En parallèle, Bakou doit pousser à la création de mécanismes interétatiques de réponse à la guerre informationnelle, en s’appuyant sur des plateformes régionales comme l’Organisation des États turciques, l’OCI ou l’OTGB. Objectif : pouvoir intenter des recours internationaux, interpeller les grandes plateformes, et sanctionner les campagnes hostiles organisées.

C. Soutien aux médias nationaux
La bataille se joue à l’extérieur autant qu’à l’intérieur. Il faut donc investir massivement dans des médias anglophones et francophones, portés par des journalistes formés à la géopolitique, au journalisme narratif, aux formats numériques.
Bakou doit aussi financer des formats narratifs offensifs : documentaires, séries YouTube, podcasts, infographies, formats courts, capables de déconstruire les mensonges, de raconter l’Azerbaïdjan autrement, et de capter l’attention des publics internationaux.

D. Éducation médiatique et résilience citoyenne
L’école, les lycées, les universités doivent intégrer des cours de cybersécurité cognitive et de souveraineté numérique, construits en partenariat avec le ministère de l’Éducation et les grands médias publics.
L’Azerbaïdjan doit également créer des plateformes éducatives interactives, centrées sur la détection de fake news, l’analyse critique, la mémoire des conflits cognitifs contemporains.
Enfin, une réseau de clubs citoyens et de volontaires numériques pourrait devenir la première ligne de défense dans les villages, les quartiers et les universités.

E. Indépendance technologique
Il est temps de doter l’Azerbaïdjan de ses propres plateformes de veille algorithmique, capables de détecter les contenus générés par l’IA, les deepfakes, les réseaux de bots et les campagnes de manipulation coordonnée.
Des solutions anti-bots nationales doivent être développées, avec un back-end réactif pour analyser, tracer et signaler les vagues toxiques sur les réseaux sociaux.
Il faut aussi exercer une pression diplomatique ciblée sur les géants du numérique — Meta, Google, X, Telegram — pour exiger une modération transparente, la suppression rapide des fausses informations et la levée de l’anonymat pour les réseaux hostiles identifiés.

La guerre de l’information n’est ni abstraite, ni passagère.
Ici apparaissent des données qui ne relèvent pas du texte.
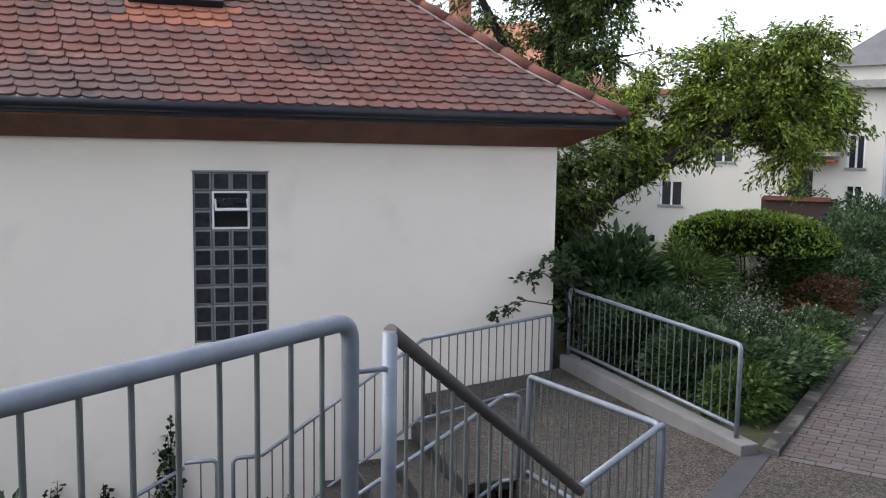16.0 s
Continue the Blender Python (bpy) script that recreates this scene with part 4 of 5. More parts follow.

C’est une réalité structurelle, durable, stratégique. Un pays qui ne maîtrise pas son image, sa parole, sa narration, perd tôt ou tard le contrôle de sa souveraineté.
L’armée, la diplomatie et l’énergie ne suffisent plus. Il faut une infrastructure médiatique souveraine, une identité culturelle affirmée, et une solidarité civique mobilisée.

Aujourd’hui, l’Azerbaïdjan est une cible.
Demain, il peut devenir un modèle.
À condition que sa sécurité informationnelle soit élevée au même rang que l’intégrité territoriale et la souveraineté énergétique.